● **Problem to work on**
Repeat the lines below exactly as written, please, from the line with "turn = (Vector(target)" to the line with "scene.view_settings.keyframe_insert(path, frame=frame(t))", both lines included, and no others.

* Start Available records *

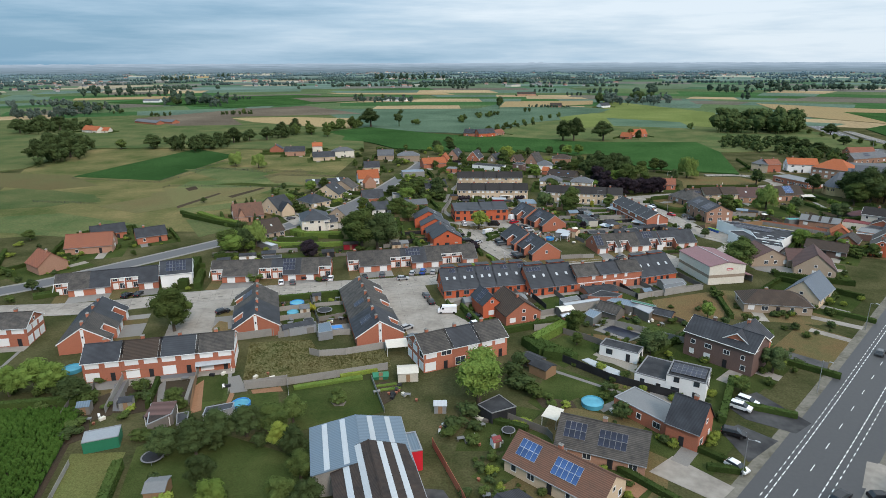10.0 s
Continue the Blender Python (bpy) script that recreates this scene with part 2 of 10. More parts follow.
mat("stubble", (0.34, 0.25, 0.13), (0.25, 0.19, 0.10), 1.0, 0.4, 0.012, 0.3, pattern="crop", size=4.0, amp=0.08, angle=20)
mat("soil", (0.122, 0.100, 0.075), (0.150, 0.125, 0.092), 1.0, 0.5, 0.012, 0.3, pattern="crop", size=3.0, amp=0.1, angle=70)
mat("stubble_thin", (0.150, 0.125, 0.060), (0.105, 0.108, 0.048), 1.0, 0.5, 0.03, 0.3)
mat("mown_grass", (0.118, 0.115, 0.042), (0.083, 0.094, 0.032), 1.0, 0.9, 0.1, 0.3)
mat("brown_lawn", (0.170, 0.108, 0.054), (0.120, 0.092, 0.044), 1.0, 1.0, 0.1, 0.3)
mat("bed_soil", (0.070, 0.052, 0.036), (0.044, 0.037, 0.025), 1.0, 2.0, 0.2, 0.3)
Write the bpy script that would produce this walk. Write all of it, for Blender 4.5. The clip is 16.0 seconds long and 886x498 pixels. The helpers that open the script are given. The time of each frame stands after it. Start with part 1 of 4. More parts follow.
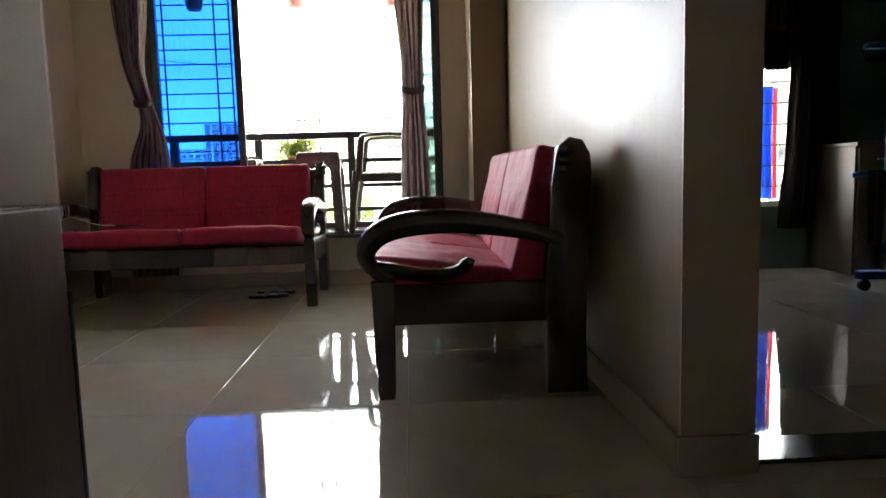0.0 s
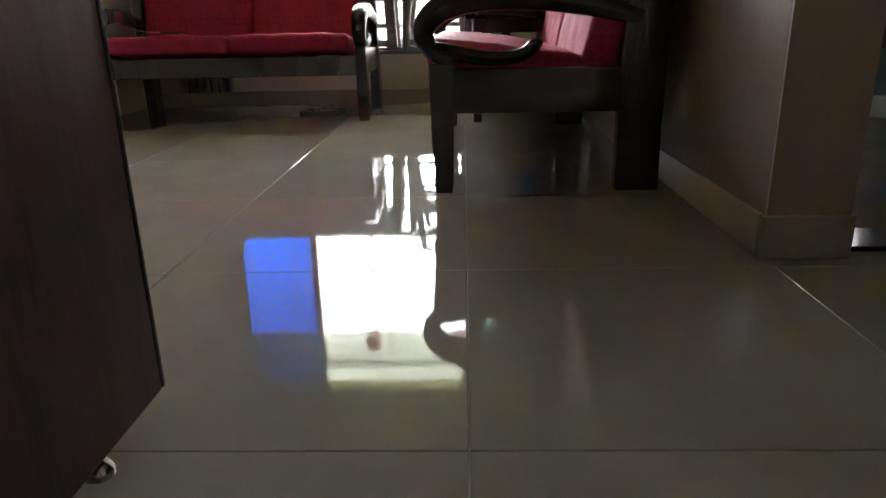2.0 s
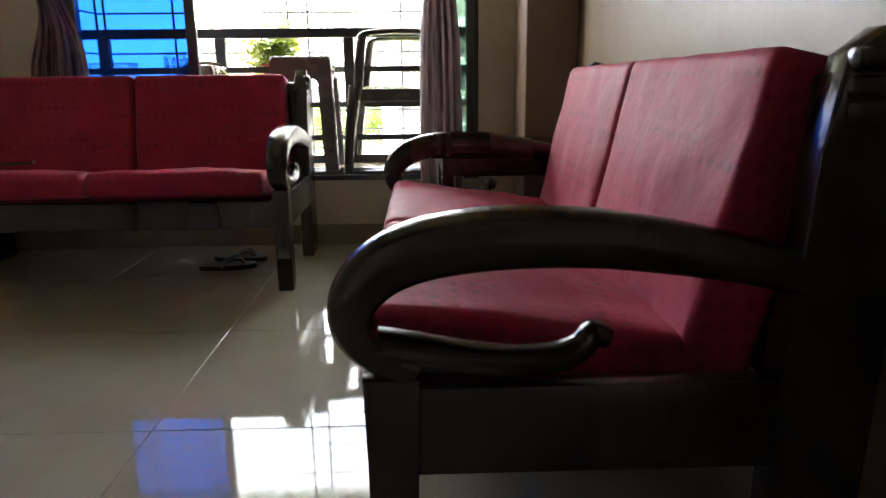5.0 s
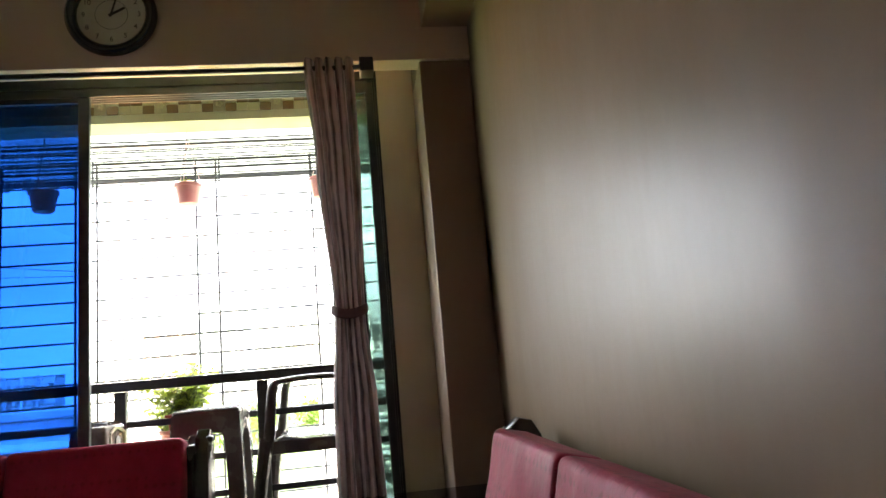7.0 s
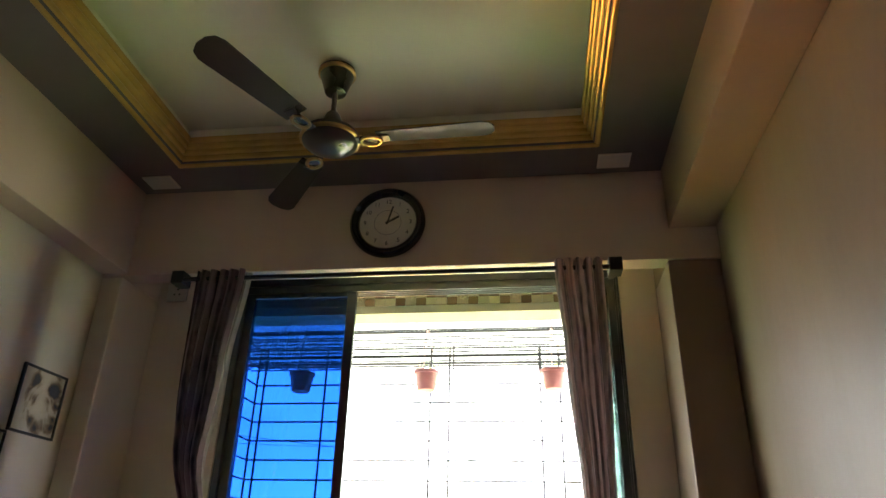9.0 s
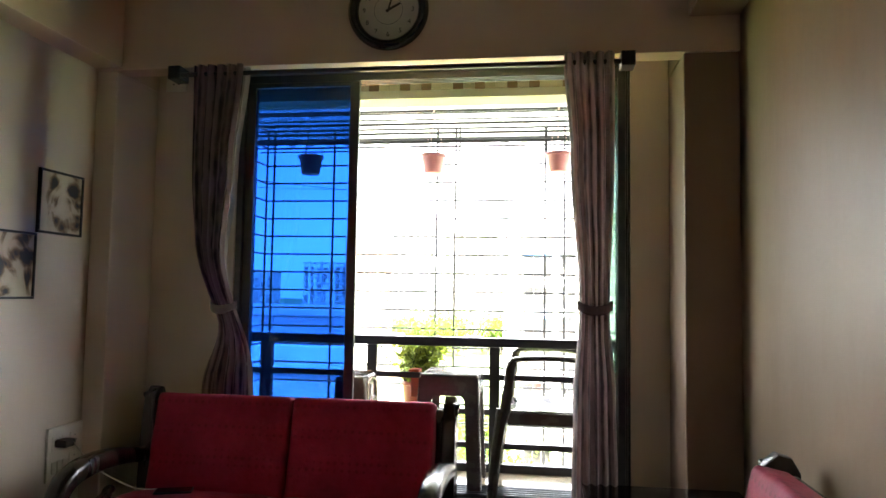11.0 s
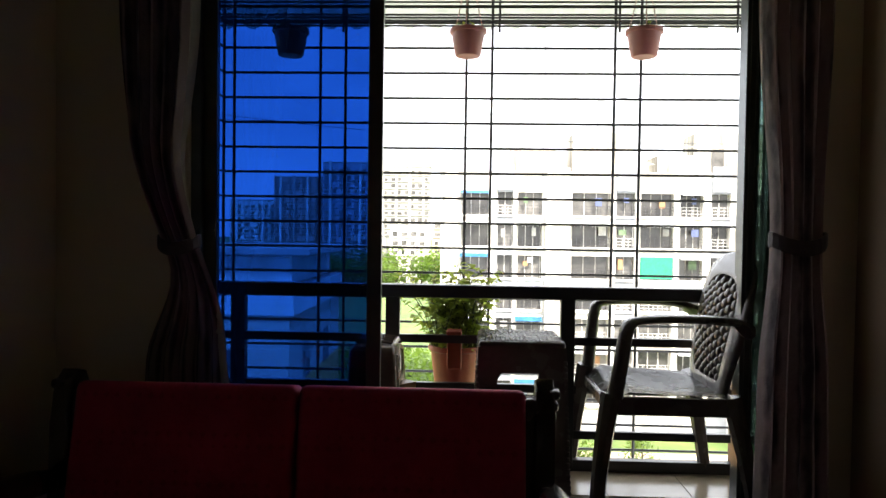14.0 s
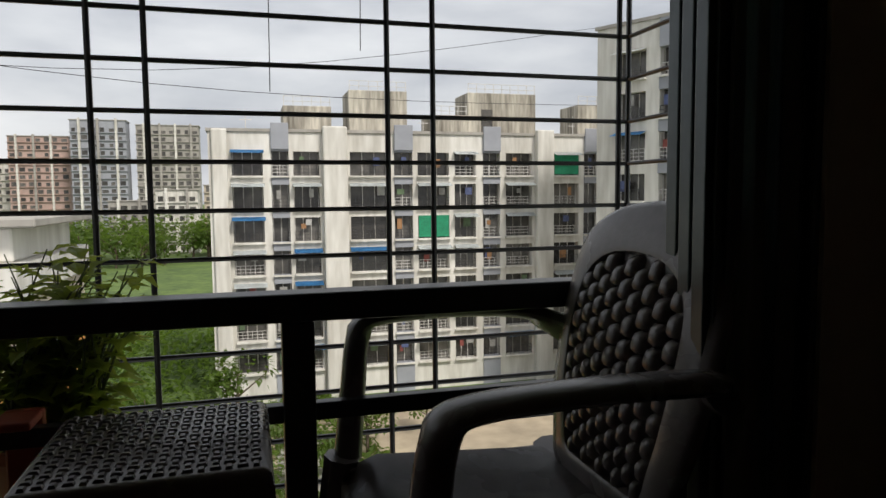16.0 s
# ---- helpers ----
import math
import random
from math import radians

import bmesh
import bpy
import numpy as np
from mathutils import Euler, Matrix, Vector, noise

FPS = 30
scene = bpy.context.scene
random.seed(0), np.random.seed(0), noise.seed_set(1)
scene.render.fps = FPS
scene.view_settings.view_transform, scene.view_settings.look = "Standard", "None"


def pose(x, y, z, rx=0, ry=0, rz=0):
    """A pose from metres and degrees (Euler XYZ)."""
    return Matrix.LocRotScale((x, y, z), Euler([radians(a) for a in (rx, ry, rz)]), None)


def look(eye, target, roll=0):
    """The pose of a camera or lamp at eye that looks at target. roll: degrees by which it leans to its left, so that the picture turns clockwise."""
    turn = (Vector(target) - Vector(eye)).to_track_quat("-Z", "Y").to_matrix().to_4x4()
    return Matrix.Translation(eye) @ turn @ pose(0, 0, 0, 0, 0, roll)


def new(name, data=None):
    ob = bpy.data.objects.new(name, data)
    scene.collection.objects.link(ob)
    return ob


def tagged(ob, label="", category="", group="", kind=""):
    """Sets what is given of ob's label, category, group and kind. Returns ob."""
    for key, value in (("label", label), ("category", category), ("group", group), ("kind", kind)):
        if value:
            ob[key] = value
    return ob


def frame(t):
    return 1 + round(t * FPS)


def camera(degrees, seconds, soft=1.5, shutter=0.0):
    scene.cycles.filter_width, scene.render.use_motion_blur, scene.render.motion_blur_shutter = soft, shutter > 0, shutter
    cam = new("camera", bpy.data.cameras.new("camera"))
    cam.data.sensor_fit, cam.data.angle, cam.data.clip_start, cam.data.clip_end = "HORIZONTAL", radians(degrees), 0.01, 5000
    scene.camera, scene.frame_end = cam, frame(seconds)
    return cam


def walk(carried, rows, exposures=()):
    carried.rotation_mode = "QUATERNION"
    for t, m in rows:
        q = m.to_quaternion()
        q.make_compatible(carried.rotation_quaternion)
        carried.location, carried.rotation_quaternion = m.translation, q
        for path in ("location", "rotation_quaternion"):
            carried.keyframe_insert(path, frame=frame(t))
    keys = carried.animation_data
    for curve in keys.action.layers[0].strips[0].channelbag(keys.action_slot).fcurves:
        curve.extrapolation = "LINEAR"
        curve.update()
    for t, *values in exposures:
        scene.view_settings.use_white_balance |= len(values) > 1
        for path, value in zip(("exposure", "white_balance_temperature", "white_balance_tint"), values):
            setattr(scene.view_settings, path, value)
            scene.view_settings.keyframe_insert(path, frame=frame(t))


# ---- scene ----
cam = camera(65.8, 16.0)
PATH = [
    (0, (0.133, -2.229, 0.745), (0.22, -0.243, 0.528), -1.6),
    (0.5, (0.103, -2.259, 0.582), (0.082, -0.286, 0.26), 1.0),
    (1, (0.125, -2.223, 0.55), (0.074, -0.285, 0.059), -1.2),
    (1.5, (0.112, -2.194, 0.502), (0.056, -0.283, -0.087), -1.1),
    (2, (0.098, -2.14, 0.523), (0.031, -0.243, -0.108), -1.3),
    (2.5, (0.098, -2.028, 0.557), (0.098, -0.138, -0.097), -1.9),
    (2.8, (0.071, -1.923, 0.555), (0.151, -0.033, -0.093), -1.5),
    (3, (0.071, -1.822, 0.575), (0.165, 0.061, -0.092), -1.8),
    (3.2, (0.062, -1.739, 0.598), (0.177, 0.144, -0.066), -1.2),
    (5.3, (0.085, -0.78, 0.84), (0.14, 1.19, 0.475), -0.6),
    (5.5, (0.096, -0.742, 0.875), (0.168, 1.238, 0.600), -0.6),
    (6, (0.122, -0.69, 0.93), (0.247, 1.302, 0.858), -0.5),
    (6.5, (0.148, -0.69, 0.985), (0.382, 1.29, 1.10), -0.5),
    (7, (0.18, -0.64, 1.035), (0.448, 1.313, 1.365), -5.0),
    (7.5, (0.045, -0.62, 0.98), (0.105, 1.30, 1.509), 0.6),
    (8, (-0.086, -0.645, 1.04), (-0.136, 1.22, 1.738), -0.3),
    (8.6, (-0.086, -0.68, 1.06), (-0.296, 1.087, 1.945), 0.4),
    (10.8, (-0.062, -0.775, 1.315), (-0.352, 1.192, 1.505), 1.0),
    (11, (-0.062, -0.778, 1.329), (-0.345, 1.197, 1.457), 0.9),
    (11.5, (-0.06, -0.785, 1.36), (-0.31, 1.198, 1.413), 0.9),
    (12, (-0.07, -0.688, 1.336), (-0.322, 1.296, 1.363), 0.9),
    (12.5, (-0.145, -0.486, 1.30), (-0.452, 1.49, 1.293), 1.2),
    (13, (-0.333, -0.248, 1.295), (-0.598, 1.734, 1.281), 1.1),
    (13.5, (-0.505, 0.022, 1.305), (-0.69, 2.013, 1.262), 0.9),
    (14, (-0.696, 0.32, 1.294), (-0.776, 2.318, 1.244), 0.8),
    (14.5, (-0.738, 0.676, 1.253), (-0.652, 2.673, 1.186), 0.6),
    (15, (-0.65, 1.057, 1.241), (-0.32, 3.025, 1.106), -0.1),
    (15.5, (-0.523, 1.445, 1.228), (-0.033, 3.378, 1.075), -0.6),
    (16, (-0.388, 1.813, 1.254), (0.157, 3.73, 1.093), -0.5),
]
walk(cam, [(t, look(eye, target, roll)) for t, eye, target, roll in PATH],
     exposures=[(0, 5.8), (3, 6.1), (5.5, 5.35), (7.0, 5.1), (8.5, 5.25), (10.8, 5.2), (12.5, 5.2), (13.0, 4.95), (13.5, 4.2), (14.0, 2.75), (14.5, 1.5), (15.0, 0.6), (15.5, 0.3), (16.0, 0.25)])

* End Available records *

● **Response**
    turn = (Vector(target) - Vector(eye)).to_track_quat("-Z", "Y").to_matrix().to_4x4()
    return Matrix.Translation(eye) @ turn @ pose(0, 0, 0, 0, 0, roll)


def new(name, data=None):
    ob = bpy.data.objects.new(name, data)
    scene.collection.objects.link(ob)
    return ob


def tagged(ob, label="", category="", group="", kind=""):
    """Sets what is given of ob's label, category, group and kind. Returns ob."""
    for key, value in (("label", label), ("category", category), ("group", group), ("kind", kind)):
        if value:
            ob[key] = value
    return ob


def frame(t):
    return 1 + round(t * FPS)


def camera(degrees, seconds, soft=1.5, shutter=0.0):
    scene.cycles.filter_width, scene.render.use_motion_blur, scene.render.motion_blur_shutter = soft, shutter > 0, shutter
    cam = new("camera", bpy.data.cameras.new("camera"))
    cam.data.sensor_fit, cam.data.angle, cam.data.clip_start, cam.data.clip_end = "HORIZONTAL", radians(degrees), 0.01, 5000
    scene.camera, scene.frame_end = cam, frame(seconds)
    return cam


def walk(carried, rows, exposures=()):
    carried.rotation_mode = "QUATERNION"
    for t, m in rows:
        q = m.to_quaternion()
        q.make_compatible(carried.rotation_quaternion)
        carried.location, carried.rotation_quaternion = m.translation, q
        for path in ("location", "rotation_quaternion"):
            carried.keyframe_insert(path, frame=frame(t))
    keys = carried.animation_data
    for curve in keys.action.layers[0].strips[0].channelbag(keys.action_slot).fcurves:
        curve.extrapolation = "LINEAR"
        curve.update()
    for t, *values in exposures:
        scene.view_settings.use_white_balance |= len(values) > 1
        for path, value in zip(("exposure", "white_balance_temperature", "white_balance_tint"), values):
            setattr(scene.view_settings, path, value)
            scene.view_settings.keyframe_insert(path, frame=frame(t))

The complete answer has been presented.